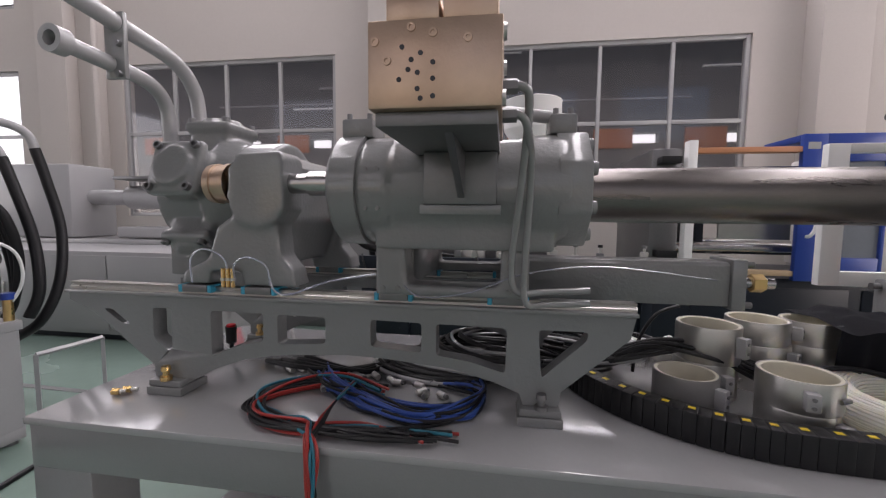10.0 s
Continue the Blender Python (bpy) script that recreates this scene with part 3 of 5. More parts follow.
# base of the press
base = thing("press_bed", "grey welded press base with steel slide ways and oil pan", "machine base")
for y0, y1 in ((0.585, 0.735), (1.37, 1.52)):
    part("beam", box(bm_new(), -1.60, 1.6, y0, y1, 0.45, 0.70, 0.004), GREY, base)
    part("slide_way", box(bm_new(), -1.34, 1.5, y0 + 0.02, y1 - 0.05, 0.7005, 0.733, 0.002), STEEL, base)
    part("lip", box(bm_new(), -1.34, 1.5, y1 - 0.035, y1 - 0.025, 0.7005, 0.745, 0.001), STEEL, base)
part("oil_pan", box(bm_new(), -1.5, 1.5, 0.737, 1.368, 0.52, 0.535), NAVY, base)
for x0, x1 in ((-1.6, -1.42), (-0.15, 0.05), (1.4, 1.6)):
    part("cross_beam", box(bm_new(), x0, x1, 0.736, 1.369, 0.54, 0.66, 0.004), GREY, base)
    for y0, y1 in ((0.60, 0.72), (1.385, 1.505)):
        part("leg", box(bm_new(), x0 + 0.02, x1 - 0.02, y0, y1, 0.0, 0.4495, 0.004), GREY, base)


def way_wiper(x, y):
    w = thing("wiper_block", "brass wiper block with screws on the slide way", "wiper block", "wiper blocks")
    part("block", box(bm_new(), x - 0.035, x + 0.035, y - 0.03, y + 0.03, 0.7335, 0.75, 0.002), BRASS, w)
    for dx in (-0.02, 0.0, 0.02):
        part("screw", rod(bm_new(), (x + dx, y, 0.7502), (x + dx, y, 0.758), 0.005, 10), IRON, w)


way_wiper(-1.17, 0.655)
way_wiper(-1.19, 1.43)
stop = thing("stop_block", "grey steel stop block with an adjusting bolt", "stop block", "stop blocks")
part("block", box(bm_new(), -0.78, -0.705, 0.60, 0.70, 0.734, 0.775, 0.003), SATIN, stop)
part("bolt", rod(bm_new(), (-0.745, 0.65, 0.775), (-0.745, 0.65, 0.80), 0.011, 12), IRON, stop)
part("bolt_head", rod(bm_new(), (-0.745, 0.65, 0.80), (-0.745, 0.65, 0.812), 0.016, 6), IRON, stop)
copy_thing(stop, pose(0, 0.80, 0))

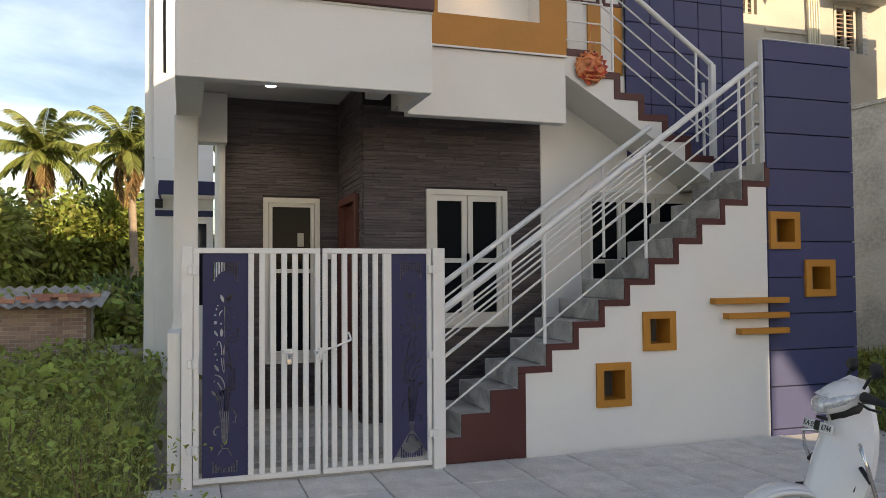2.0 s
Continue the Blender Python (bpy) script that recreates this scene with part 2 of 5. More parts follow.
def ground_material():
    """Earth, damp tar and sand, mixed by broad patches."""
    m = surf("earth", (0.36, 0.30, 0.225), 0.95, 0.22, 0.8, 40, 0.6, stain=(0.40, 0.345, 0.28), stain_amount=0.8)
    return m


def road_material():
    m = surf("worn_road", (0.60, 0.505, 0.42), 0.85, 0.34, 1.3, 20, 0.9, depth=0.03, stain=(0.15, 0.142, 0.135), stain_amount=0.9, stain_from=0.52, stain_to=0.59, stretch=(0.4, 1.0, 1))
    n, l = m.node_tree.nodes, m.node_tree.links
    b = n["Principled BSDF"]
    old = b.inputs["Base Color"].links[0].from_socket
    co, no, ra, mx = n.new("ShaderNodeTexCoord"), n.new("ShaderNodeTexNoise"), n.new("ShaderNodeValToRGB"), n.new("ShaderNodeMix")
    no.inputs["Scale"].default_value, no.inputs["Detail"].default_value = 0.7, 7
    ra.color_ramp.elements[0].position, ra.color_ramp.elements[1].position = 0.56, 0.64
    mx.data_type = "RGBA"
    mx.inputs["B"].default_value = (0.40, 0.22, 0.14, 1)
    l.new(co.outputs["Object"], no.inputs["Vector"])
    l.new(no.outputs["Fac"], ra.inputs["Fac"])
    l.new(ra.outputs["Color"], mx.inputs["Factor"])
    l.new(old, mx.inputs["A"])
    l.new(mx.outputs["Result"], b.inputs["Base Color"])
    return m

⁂

**Written task:** Repeat the data exactly in full, omitting its pictures.

**Exercise response:**
10.0 s
Continue the Blender Python (bpy) script that recreates this scene with part 3 of 5. More parts follow.
# base of the press
base = thing("press_bed", "grey welded press base with steel slide ways and oil pan", "machine base")
for y0, y1 in ((0.585, 0.735), (1.37, 1.52)):
    part("beam", box(bm_new(), -1.60, 1.6, y0, y1, 0.45, 0.70, 0.004), GREY, base)
    part("slide_way", box(bm_new(), -1.34, 1.5, y0 + 0.02, y1 - 0.05, 0.7005, 0.733, 0.002), STEEL, base)
    part("lip", box(bm_new(), -1.34, 1.5, y1 - 0.035, y1 - 0.025, 0.7005, 0.745, 0.001), STEEL, base)
part("oil_pan", box(bm_new(), -1.5, 1.5, 0.737, 1.368, 0.52, 0.535), NAVY, base)
for x0, x1 in ((-1.6, -1.42), (-0.15, 0.05), (1.4, 1.6)):
    part("cross_beam", box(bm_new(), x0, x1, 0.736, 1.369, 0.54, 0.66, 0.004), GREY, base)
    for y0, y1 in ((0.60, 0.72), (1.385, 1.505)):
        part("leg", box(bm_new(), x0 + 0.02, x1 - 0.02, y0, y1, 0.0, 0.4495, 0.004), GREY, base)


def way_wiper(x, y):
    w = thing("wiper_block", "brass wiper block with screws on the slide way", "wiper block", "wiper blocks")
    part("block", box(bm_new(), x - 0.035, x + 0.035, y - 0.03, y + 0.03, 0.7335, 0.75, 0.002), BRASS, w)
    for dx in (-0.02, 0.0, 0.02):
        part("screw", rod(bm_new(), (x + dx, y, 0.7502), (x + dx, y, 0.758), 0.005, 10), IRON, w)


way_wiper(-1.17, 0.655)
way_wiper(-1.19, 1.43)
stop = thing("stop_block", "grey steel stop block with an adjusting bolt", "stop block", "stop blocks")
part("block", box(bm_new(), -0.78, -0.705, 0.60, 0.70, 0.734, 0.775, 0.003), SATIN, stop)
part("bolt", rod(bm_new(), (-0.745, 0.65, 0.775), (-0.745, 0.65, 0.80), 0.011, 12), IRON, stop)
part("bolt_head", rod(bm_new(), (-0.745, 0.65, 0.80), (-0.745, 0.65, 0.812), 0.016, 6), IRON, stop)
copy_thing(stop, pose(0, 0.80, 0))

2.0 s
Continue the Blender Python (bpy) script that recreates this scene with part 2 of 5. More parts follow.
def ground_material():
    """Earth, damp tar and sand, mixed by broad patches."""
    m = surf("earth", (0.36, 0.30, 0.225), 0.95, 0.22, 0.8, 40, 0.6, stain=(0.40, 0.345, 0.28), stain_amount=0.8)
    return m


def road_material():
    m = surf("worn_road", (0.60, 0.505, 0.42), 0.85, 0.34, 1.3, 20, 0.9, depth=0.03, stain=(0.15, 0.142, 0.135), stain_amount=0.9, stain_from=0.52, stain_to=0.59, stretch=(0.4, 1.0, 1))
    n, l = m.node_tree.nodes, m.node_tree.links
    b = n["Principled BSDF"]
    old = b.inputs["Base Color"].links[0].from_socket
    co, no, ra, mx = n.new("ShaderNodeTexCoord"), n.new("ShaderNodeTexNoise"), n.new("ShaderNodeValToRGB"), n.new("ShaderNodeMix")
    no.inputs["Scale"].default_value, no.inputs["Detail"].default_value = 0.7, 7
    ra.color_ramp.elements[0].position, ra.color_ramp.elements[1].position = 0.56, 0.64
    mx.data_type = "RGBA"
    mx.inputs["B"].default_value = (0.40, 0.22, 0.14, 1)
    l.new(co.outputs["Object"], no.inputs["Vector"])
    l.new(no.outputs["Fac"], ra.inputs["Fac"])
    l.new(ra.outputs["Color"], mx.inputs["Factor"])
    l.new(old, mx.inputs["A"])
    l.new(mx.outputs["Result"], b.inputs["Base Color"])
    return m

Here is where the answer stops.